• **WRITTEN PROBLEM**:
Look through the data for the string "with". Copy every line where it is found.

• **DATA SEGMENT**:
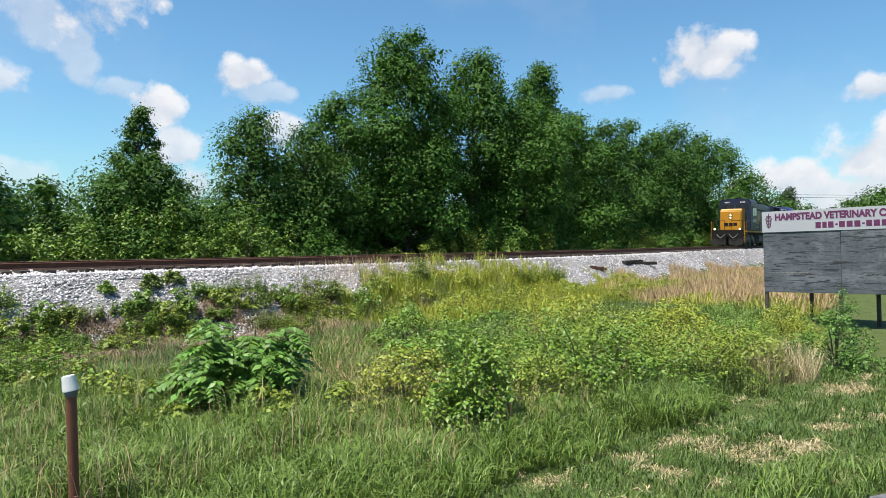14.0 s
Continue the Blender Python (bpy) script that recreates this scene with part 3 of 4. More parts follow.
def frond_bush(name, label, x, y, r, h, mat, n, length):
    """Long arching compound leaves, leaflets in pairs along each rib."""
    z = float(ground_z(x, y)[0])
    whole = empty(name, pose(x, y, z))
    tagged(whole, label, "shrub")
    wood, lv = [], []
    m = 0
    heads = []
    for j in range(max(3, n // 11)):
        ha, hr = rng.uniform(0, 2 * np.pi), math.sqrt(rng.random()) * r * 0.8
        heads.append(np.array([math.cos(ha) * hr, math.sin(ha) * hr, h * rng.uniform(0.22, 1.0) * (1.08 - 0.45 * hr / r)]))
        wood.append(stick([heads[-1] * (0.25, 0.25, 0) - (0, 0, 0.1), heads[-1] * (0.8, 0.8, 0.5), heads[-1]], 0.02, 0.009, 5))
    for k in range(n):
        head = heads[k % len(heads)]
        a = rng.uniform(0, 2 * np.pi)
        start = head + (0, 0, -rng.uniform(0, 0.3) * h)
        out = np.array([math.cos(a), math.sin(a), 0])
        rise = rng.uniform(0.25, 0.85)
        ln = length * rng.uniform(0.7, 1.25)
        tt = np.linspace(0, 1, 9)[:, None]
        rib = start + out * ln * tt * 0.95 + np.array([0, 0, 1.0]) * ln * (rise * tt - (rise * 0.5 + 0.5) * tt ** 2)
        wood.append(stick(rib, 0.006, 0.002, 4))
        side = np.array([-out[1], out[0], 0])
        for j in range(1, 9):
            for sgn in (-1, 1):
                s = ln * 0.30 * (1.05 - 0.5 * abs(j / 8 - 0.45)) * rng.uniform(0.85, 1.1)
                w = unit(side * sgn + out * 0.45 + np.array([0, 0, -0.30 + rng.normal() * 0.12]))
                cr = unit(np.cross(w, (rng.normal() * 0.3, rng.normal() * 0.3, 1))) * s * 0.29
                p = rib[j]
                lv.append([p, p + w * s * 0.4 + cr, p + w * s - (0, 0, 0.02), p + w * s * 0.4 - cr])
                m += 1
    lv = np.array(lv).reshape(-1, 3)
    wv, wq = joined(wood)
    tagged(bulk("ribs", wv, wq, M_SHRUB, parent=whole), kind="stuff")
    bulk("leaves", lv, np.arange(len(lv)).reshape(-1, 4), mat, parent=whole)
    return whole


def make_trees():
    LOC, MAP = "tall locust tree with feathery green crown behind the track", "dense leafy tree with dark green crown behind the track"
    # x, y, height above its ground, crown radius, material, clumps, leaves a clump, leaf, base, gap, label
    rows = [
        (-21.0, 20.0, 12.5, 3.1, M_LOCUST, 150, 100, 0.20, 0.0, 0.0, LOC),
        (-19.6, 22.9, 4.4, 2.3, M_SHRUB, 90, 80, 0.18, 0.0, 0.0, MAP),
        (-20.2, 27.6, 4.4, 2.6, M_MAPLE, 100, 90, 0.20, 0.0, 0.0, MAP),
        (-14.9, 26.2, 5.2, 3.1, M_MAPLE, 190, 110, 0.16, 0.0, 0.0, MAP),
        (-11.1, 29.8, 8.1, 3.0, M_MAPLE, 330, 90, 0.16, 0.0, 0.0, MAP),
        (-9.1, 32.4, 7.7, 2.8, M_MAPLE, 190, 110, 0.18, 0.0, 0.0, MAP),
        (-8.2, 35.6, 10.0, 2.5, M_LOCUST, 150, 110, 0.21, 0.05, 0.0, LOC),
        (-4.4, 38.5, 14.6, 3.6, M_LOCUST, 260, 130, 0.23, 0.14, 0.04, LOC),
        (-0.2, 43.5, 14.7, 3.6, M_LOCUST, 240, 130, 0.23, 0.12, 0.04, LOC),
        (4.9, 52.5, 16.3, 3.0, M_LOCUST, 190, 120, 0.25, 0.1, 0.06, LOC),
        (3.4, 45.0, 11.8, 3.6, M_LOCUST, 200, 120, 0.23, 0.04, 0.0, LOC),
        (8.0, 52.8, 12.2, 3.6, M_LOCUST, 170, 110, 0.25, 0.0, 0.0, LOC),
        (11.5, 57.5, 12.4, 3.6, M_MAPLE, 150, 110, 0.26, 0.0, 0.0, MAP),
        (15.2, 64.7, 13.9, 3.8, M_MAPLE, 150, 110, 0.28, 0.0, 0.0, MAP),
        (19.0, 69.5, 13.6, 3.8, M_MAPLE, 130, 110, 0.29, 0.0, 0.0, MAP),
        (23.3, 76.3, 15.6, 4.8, M_MAPLE, 150, 110, 0.32, 0.0, 0.0, MAP),
        (28.5, 82.5, 15.4, 4.6, M_MAPLE, 130, 110, 0.34, 0.0, 0.0, MAP),
        (34.5, 91.0, 15.8, 4.8, M_LOCUST, 130, 110, 0.36, 0.0, 0.0, LOC),
        (-5.6, 46.5, 9.5, 4.4, M_MAPLE, 100, 80, 0.30, 0.0, 0.0, MAP),
        (-11.0, 41.0, 7.0, 4.4, M_MAPLE, 100, 80, 0.28, 0.0, 0.0, MAP),
        (-17.0, 34.0, 4.8, 3.6, M_MAPLE, 100, 90, 0.26, 0.0, 0.0, MAP),
        (-26.0, 31.0, 5.0, 4.0, M_MAPLE, 100, 90, 0.26, 0.0, 0.0, MAP),
        (1.5, 55.0, 9.0, 4.8, M_MAPLE, 95, 80, 0.34, 0.0, 0.0, MAP),
        (9.0, 66.0, 10.0, 4.8, M_MAPLE, 90, 80, 0.34, 0.0, 0.0, MAP),
        (18.5, 80.0, 11.0, 5.2, M_MAPLE, 90, 80, 0.38, 0.0, 0.0, MAP),
        (27.0, 94.0, 11.0, 5.2, M_MAPLE, 100, 90, 0.40, 0.0, 0.0, MAP),
        (43.0, 100.0, 11.8, 5.4, M_MAPLE, 150, 90, 0.36, 0.0, 0.0, MAP),
    ]
    for x, y, h, r, mat, n, per, leaf, base, gap, label in rows:
        tree("tree", label, x, y, 0.95, h, r * 1.06, mat, n, int(per * (1.25 if per > 95 else 0.9)), leaf * (0.86 if per > 85 else 1.0), base, gap=gap, cone=(x == -11.1))
    tree("cedar_tree", "dark ragged cedar rising above the hedge trees", -15.2, 27.2, 0.95, 7.6, 2.0, M_MAPLE, 210, 70, 0.125, 0.3, cone=True, spread=0.66)
    tree("conifer_tree", "far dark conifer beyond the track", 53.2, 110.0, 1.0, 10.6, 3.6, M_CONIFER, 110, 70, 0.4, 0.05, cone=True)
    tree("tree", "broad round shade tree beyond the billboard", 43.9, 70.0, 0.2, 8.2, 4.4, M_MAPLE, 170, 90, 0.27, 0.05)
    tree("tree", "thin grey open-crowned tree beyond the billboard", 49.5, 70.0, 0.2, 9.2, 3.0, M_CONIFER, 60, 50, 0.2, 0.2, gap=0.3)
    tree("tree", "far leafy tree at the lawn's end", 60.0, 105.0, 0.2, 9.0, 3.5, M_MAPLE, 60, 90, 0.36, 0.1)
    for x, y, h, r in ((49.0, 104.0, 9.4, 4.0), (58.0, 113.0, 8.4, 3.8), (64.5, 114.0, 7.8, 4.0), (71.5, 115.0, 7.6, 4.0), (79.0, 116.0, 7.8, 4.2), (87.0, 116.0, 8.0, 4.4)):
        tree("tree", "far leafy tree in the hedge beyond the lawn", x, y, 0.2, h, r, M_MAPLE, 70, 60, 0.42, 0.0)
    # understorey along the far side of the track
    for k in range(44):
        s = -9 + k * 2.1 + rng.uniform(-0.5, 0.5)
        x, y = track(s, -5.3 - rng.uniform(0, 1.2))
        big = 1.0 + max(0, s - 25) * 0.012
        dark = 16 < s < 22.5
        mat = M_SHRUB if s < 13 or k % 3 == 0 else (M_LOCUST if k % 2 else M_VINE)
        tall = rng.uniform(2.3, 3.2) if s < 13 else rng.uniform(1.6, 2.9)
        shrub("shrub", "bright green leafy shrub growing beside the track", float(x), float(y), 1.55 * big, 1.2 if dark else tall, mat, 900 if dark else 3400, 0.135 * big, 0.9)
    for k in range(26):
        s = -8 + k * 4.0
        x, y = track(s, -9.5 - rng.uniform(0, 2.5))
        shrub("shrub", "dense green thicket under the far trees", float(x), float(y), 2.6, rng.uniform(3.2, 4.6), M_MAPLE, 1500, 0.30, 0.9)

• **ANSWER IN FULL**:
Continue the Blender Python (bpy) script that recreates this scene with part 3 of 4. More parts follow.
    LOC, MAP = "tall locust tree with feathery green crown behind the track", "dense leafy tree with dark green crown behind the track"